Pítaco de Mitilene, uno de los siete sabios de la antigua Grecia, pronunció una frase que sigue retumbando en la historia: «Si quieres conocer a un hombre, dale un gran poder. El poder no corrompe, solo revela».

Nada ilustra mejor esta sentencia que la figura imponente de Nabucodonosor. En la famosa estatua del sueño que lo inquietó, él era la cabeza de oro resplandeciente, símbolo del imperio babilónico. Y así sucedió: Nabucodonosor llegó a ser el gobernante absoluto del mundo conocido en su tiempo. No tenía Congreso, Senado ni Corte Suprema que limitara sus decisiones; su palabra era ley y nadie se atrevía a cuestionarla. Era la voz que decretaba vida o muerte.

El poder es un espejo que muestra lo que realmente somos. Algunos se embriagan con él; otros lo usan para servir. Nabucodonosor eligió el primer camino. Su ego creció tanto como las murallas de Babilonia, y su corazón se inflamó de soberbia.

A lo largo de la historia, muchos han caído en la misma trampa. Se cuenta que, cuando el emperador Marco Aurelio desfilaba por las calles de Roma entre vítores y alabanzas, un siervo se le acercaba y le susurraba al oído: «¡Mira tras de ti! Recuerda que solo eres un hombre. Recuerda que morirás. Toda gloria es efímera». ¡Qué sabio recordatorio! El orgullo es como un incendio: comienza con una chispa en el corazón y termina devorándolo todo.

Los babilonios, cegados por la soberbia, se creyeron el mito de que su rey era un dios, hijo de Nabu, heredero de Marduk y Zarpanitum. Pensaron que el poder les daba la prerrogativa de invadir, saquear y masacrar pueblos sin rendir cuentas. ¡Pero Dios no se deja engañar!

La profecía que Jeremías anunció repetidas veces confirmaba un hecho ineludible: Babilonia, la autoproclamada «Puerta de los dioses» (Bav-il), caería estrepitosamente. Ninguna deidad del panteón mesopotámico podría impedirlo. Ese «martillo poderoso», famoso por aplastar naciones, sería reducido a pedazos. Su gloria se desvanecería como humo, y su descendencia quedaría arrinconada en el olvido de la historia.

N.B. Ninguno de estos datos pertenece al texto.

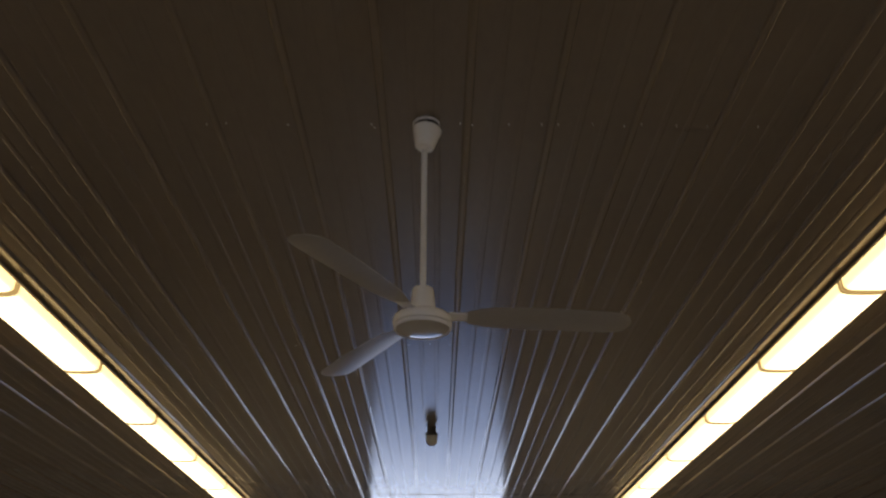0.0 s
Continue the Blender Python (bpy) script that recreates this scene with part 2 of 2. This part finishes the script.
def ceiling():
    verts, faces = [], []
    rnd = random.Random(5)
    prof = rib_profile()
    first, last = math.ceil(WEST / PITCH) - 1, math.floor(EAST / PITCH) + 1
    for r in range(len(ROWS) - 1):
        for k0 in range(first - first % 3, last, 3):
            # one sheet covers three ribs; every sheet is a little out of level
            x_from = k0 * PITCH
            tilt, lean, up = rnd.uniform(-1, 1) * 0.0022, rnd.uniform(-1, 1) * 0.0012, rnd.uniform(0, 1) * 0.0008
            y0, y1 = ROWS[r], ROWS[r + 1]
            over, under = 0.06, rnd.uniform(0.020, 0.030)
            gap = rnd.uniform(0.0015, 0.0019) if x_from > -0.1 and -0.1 < y0 < 0.1 else rnd.uniform(0.0003, 0.0010)
            cols = [(k0 * PITCH + i * PITCH + x, d) for i in range(3) for x, d in prof]
            cols = [(x_from, RIB)] + cols + [(x_from + 3 * PITCH, RIB)]
            cols = [(x, d) for x, d in cols if WEST <= x <= EAST]
            if len(cols) < 2:
                continue
            steps = 10
            base = len(verts)
            for j in range(steps + 1):
                f = j / steps
                y = y0 + under + (y1 + over - y0 - under) * f
                # the far sheet hangs a little open under the near one
                for x, d in cols:
                    lift = (0.5 - f) * tilt + (x - x_from - 1.5 * PITCH) * lean
                    edge = gap * (1 - f) ** 2 * max(0.1, 1 + 1.0 * noise.noise((x * 9, r, 3)))
                    y_here = y + 0.004 * (1 - f) ** 3 * noise.noise((x * 14, r, 8))
                    sag = 0.0002 * math.sin(9 * y + 5 * x) + 0.0003 * noise.noise((x * 3, y * 2.2, r))
                    verts.append((x, y_here, CEIL - d + lift + up - edge + sag - 0.0003))
            n = len(cols)
            for j in range(steps):
                for i in range(n - 1):
                    a = base + j * n + i
                    faces.append((a, a + n, a + n + 1, a + 1))
    me = bpy.data.meshes.new("ceiling")
    me.from_pydata(verts, [], faces)
    me.materials.append(SHEET)
    me.shade_smooth()
    me.set_sharp_from_angle(angle=radians(33))
    return tagged(new("ceiling", me), "ribbed sheet-steel ceiling in glossy grey-beige paint", "ceiling", kind="structure")


roof = ceiling()


SCREW_X = (-0.949, -0.876, -0.653, -0.349, -0.339, -0.026, 0.018, 0.151, 0.271, 0.331, 0.457, 0.573, 0.634, 0.763, 0.877, 1.063)


def screws():
    """Hexagon screws with washers beside the ribs, along each lap."""
    bm = turned([(0.0, -0.0066), (0.0015, -0.0064), (0.0020, -0.0058), (0.0020, -0.0018), (0.0029, -0.0012), (0.0031, 0.0), (0.0, 0.0)], 10)
    me = mesh_of("screw", bm, ZINC, 40)
    spots = [(x, -0.018 + 0.006 * math.sin(37 * x) + (0.02 if x == -0.339 else 0.0)) for x in SCREW_X]
    spots += [(0.899, 1.764)]
    spots += [(-0.956, 2.31), (-0.458, 2.301), (-0.276, 2.293), (-0.151, 2.277), (-0.036, 2.283)]
    for x, y in spots:
        ob = new("screw", me)
        ob.location = (x, y, CEIL + 0.0002)
        ob.parent = roof


# ---- lamps in two rows ----
def ceiling_light():
    """A four-foot surface lamp: steel pan, bowed lens, two end caps. Origin on the ribs, at the middle."""
    lamp = tagged(new("ceiling_light"), "long lit fluorescent ceiling lamp with a white lens", "ceiling light", "rows of ceiling lamps")
    half, hl, deep = 0.116, LAMP_LENGTH / 2 - 0.003, 0.016
    part("housing", box(bmesh.new(), -half - 0.004, half + 0.004, -hl, hl, -deep, 0.0, 0.003), HOUSING, lamp, "dull steel pan")
    # bowed lens
    bm = bmesh.new()
    arc = [(half * math.copysign(abs(math.cos(a)) ** 0.45, math.cos(a)), -deep - 0.0005 - 0.062 * math.sin(a) ** 0.4) for a in (math.pi * i / 16 for i in range(17))]
    ends = [[bm.verts.new((x, y, z)) for x, z in arc] for y in (-hl + 0.026, hl - 0.026)]
    for i in range(16):
        bm.faces.new((ends[0][i], ends[0][i + 1], ends[1][i + 1], ends[1][i]))
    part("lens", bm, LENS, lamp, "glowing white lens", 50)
    for s in (-1, 1):
        bm = bmesh.new()
        loops = []
        for y, k in ((hl - 0.026, 1.004), (hl - 0.002, 1.0), (hl, 0.99)):
            loops.append([bm.verts.new((x * k, s * y, -deep + (z + deep) * k)) for x, z in arc])
        for a, b in zip(loops, loops[1:]):
            for i in range(16):
                bm.faces.new((a[i], a[i + 1], b[i + 1], b[i]))
        bm.faces.new(loops[-1])
        part("end_cap", bm, LENS_END, lamp, "amber plastic end cap", 50)
    return lamp


first_lamp = ceiling_light()
LAMP_Z = CEIL - RIB
places = []
for side, start in ((1, 1.29), (-1, 1.345)):
    for n in range(-6, 5):
        places.append((MID + side * 2.166, start + LAMP_LENGTH * (n + 0.5), LAMP_Z))
first_lamp.location = places[0]
for p in places[1:]:
    copy_thing(first_lamp, pose(*p))


# ---- ceiling fan ----
def fan():
    top = tagged(new("ceiling_fan"), "white three-blade ceiling fan on a long rod", "ceiling fan")
    top.location = (MID, -0.022, CEIL)
    # mounting plate against the pan, black disc for the gap's shade, then the tilted canopy cup
    aside = Matrix.Translation((0.006, 0, 0))
    plate = turned([(0, 0), (0.046, 0), (0.049, -0.003), (0.049, -0.010), (0.047, -0.012), (0, -0.012)], 48)
    bmesh.ops.transform(plate, matrix=aside, verts=plate.verts)
    part("mounting_plate", plate, WHITE, top, smooth=35)
    inner = turned([(0, -0.010), (0.0470, -0.010), (0.0460, -0.036), (0, -0.036)], 32)
    bmesh.ops.transform(inner, matrix=aside, verts=inner.verts)
    part("gap_shade_disc", inner, BLACK, top, "black disc that gives the gap its shade", 35)
    cup = turned([(0.0485, -0.0225), (0.0495, -0.021), (0.0512, -0.023), (0.0515, -0.028), (0.0505, -0.036), (0.0345, -0.098), (0.0322, -0.1025), (0.029, -0.104),
                  (0.0165, -0.104), (0.0165, -0.099), (0.028, -0.099), (0.0485, -0.035), (0.0485, -0.0225)], 64)
    bmesh.ops.rotate(cup, verts=cup.verts, cent=(0.0, 0, -0.094), matrix=Matrix.Rotation(radians(7.5), 3, Vector((-0.03, 1, 0))))
    bmesh.ops.translate(cup, verts=cup.verts, vec=(0.0005, 0, -0.0035))
    part("canopy", cup, WHITE, top, "white tapered canopy", 30)
    part("collar", turned([(0, -0.092), (0.0170, -0.092), (0.0180, -0.096), (0.0165, -0.110), (0.0135, -0.114), (0, -0.113)], 32), WHITE, top, smooth=35)
    part("downrod", turned([(0, -0.06), (0.0103, -0.06), (0.0103, -0.67), (0, -0.67)], 32), WHITE, top, "long white rod", 35)
    bell = turned([(0.011, -0.656), (0.0290, -0.6565), (0.0328, -0.658), (0.0342, -0.662), (0.0372, -0.684), (0.0402, -0.706), (0.0418, -0.722), (0.0425, -0.744), (0.0, -0.744)], 48)
    part("coupling_cover", bell, WHITE, top, smooth=35)
    shell = turned([(0.0, -0.740), (0.044, -0.740), (0.072, -0.747), (0.088, -0.756), (0.0945, -0.763), (0.0965, -0.768), (0.0968, -0.782), (0.0955, -0.7865), (0.0925, -0.788),
                    (0.0870, -0.7890), (0.0870, -0.7918), (0.0925, -0.7935), (0.0938, -0.7958), (0.0930, -0.8000), (0.0905, -0.8030), (0.0885, -0.8025), (0.0872, -0.7980), (0.0, -0.7980)], 96)
    part("motor_housing", shell, WHITE, top, "round white motor housing", 32)
    cap = [(0.0862, -0.7985)] + [(0.0860 * i / 12, -0.8005 - 0.0115 * (1 - (i / 12) ** 2)) for i in range(12, -1, -1)]
    part("bottom_cap", turned(cap, 96), DOME_SHADED, top, "glossy domed cap under the motor", 40)
    for a in (2, 122, 242):
        turn = Matrix.Rotation(radians(a), 3, "Z")
        # blade: bowed steel, twisted along its length, with rounded tip
        bm = bmesh.new()
        nx, ny = 32, 8
        rows = []
        for i in range(nx + 1):
            f = 1 - (1 - i / nx) ** 1.8
            r = 0.145 + f * 0.535
            wide = (0.054 + 0.012 * math.sin(f * 2.4)) * math.sqrt(1 - 0.97 * max(0.0, (f - 0.88) / 0.12) ** 2.4) * min(1, 0.62 + f * 3)
            pitch = radians(13 - 5 * f)
            rows.append([])
            for j in range(ny + 1):
                c = (j / ny * 2 - 1) * wide
                z = -0.757 - c * math.sin(pitch) - 0.006 * (wide / 0.062) ** 2 * (1 - (c / wide) ** 2) - 0.012 * f * f
                rows[-1].append((r, c * math.cos(pitch), z))
        for dz in (0.0, 0.0012):
            grid = [[bm.verts.new(turn @ Vector((x, y, z + dz))) for x, y, z in row] for row in rows]
            if dz == 0:
                lower = grid
            for p, q in zip(grid, grid[1:]):
                for j in range(ny):
                    bm.faces.new((p[j], p[j + 1], q[j + 1], q[j]))
        rim = lambda g: [row[0] for row in g] + g[-1][1:] + [row[-1] for row in reversed(g[:-1])] + list(reversed(g[0][1:-1]))
        lo, hi = rim(lower), rim(grid)
        for i in range(len(lo)):
            j = (i + 1) % len(lo)
            bm.faces.new((lo[i], lo[j], hi[j], hi[i]))
        blade = part("blade", bm, BLADE, top, "bowed white steel blade, colour darkened for its shaded underside", 40)
        # iron that carries the blade
        bm = bmesh.new()
        outline = [(0.086, 0.026), (0.115, 0.022), (0.150, 0.024), (0.190, 0.036), (0.215, 0.030), (0.222, 0.0)]
        outline = outline + [(x, -y) for x, y in reversed(outline[:-1])]
        tops = [bm.verts.new(turn @ Vector((x, y, -0.7535 - (x - 0.1) * 0.01 - y * 0.18))) for x, y in outline]
        lows = [bm.verts.new(turn @ Vector((x, y, -0.7563 - (x - 0.1) * 0.01 - y * 0.18))) for x, y in outline]
        bm.faces.new(tops), bm.faces.new(lows)
        for i in range(len(tops)):
            j = (i + 1) % len(tops)
            bm.faces.new((tops[i], tops[j], lows[j], lows[i]))
        part("blade_iron", bm, WHITE, blade)


fan()


# ---- pendant lamp further along ----
def pendant():
    top = tagged(new("pendant_light"), "small unlit jar lamp with a dark socket under the ceiling", "ceiling light")
    top.location = (MID + 0.007, 4.18, CEIL)
    part("socket", turned([(0, 0), (0.034, 0), (0.036, -0.004), (0.034, -0.030), (0.040, -0.042), (0.050, -0.050), (0.051, -0.068), (0.047, -0.072), (0, -0.072)], 40), BRONZE, top, "dark brown socket", 35)
    part("glass", turned([(0.043, -0.070), (0.045, -0.080), (0.045, -0.108), (0.040, -0.128), (0.028, -0.143), (0.012, -0.151), (0, -0.152)], 40), FROST, top, "pale frosted glass jar", 40)


pendant()
screws()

Hoy, la noticia prominente es esta: «Dios resiste a los soberbios, pero da gracia a los humildes» (Santiago 4:6). El castigo que Dios infligió a Babilonia no es un relato para llenar enciclopedias, sino una advertencia para nuestra generación. Mira las ruinas actuales: guarida de chacales, polvo y silencio. Así termina todo imperio que se cree invencible.

Por eso, examina tu corazón: ¿hay orgullo en tus palabras, en tus decisiones, en tu manera de tratar a los demás? Recuerda: «Humíllense delante del Señor, y Él los exaltará» (Santiago :10). El poder no es malo, pero es una prueba que desnuda el alma. Si Dios te confía influencia o liderazgo, úsalo para servir, no para ensalzarte. Porque, al final, no importa cuán alto subas: si no caminas en humildad, la caída será inevitable.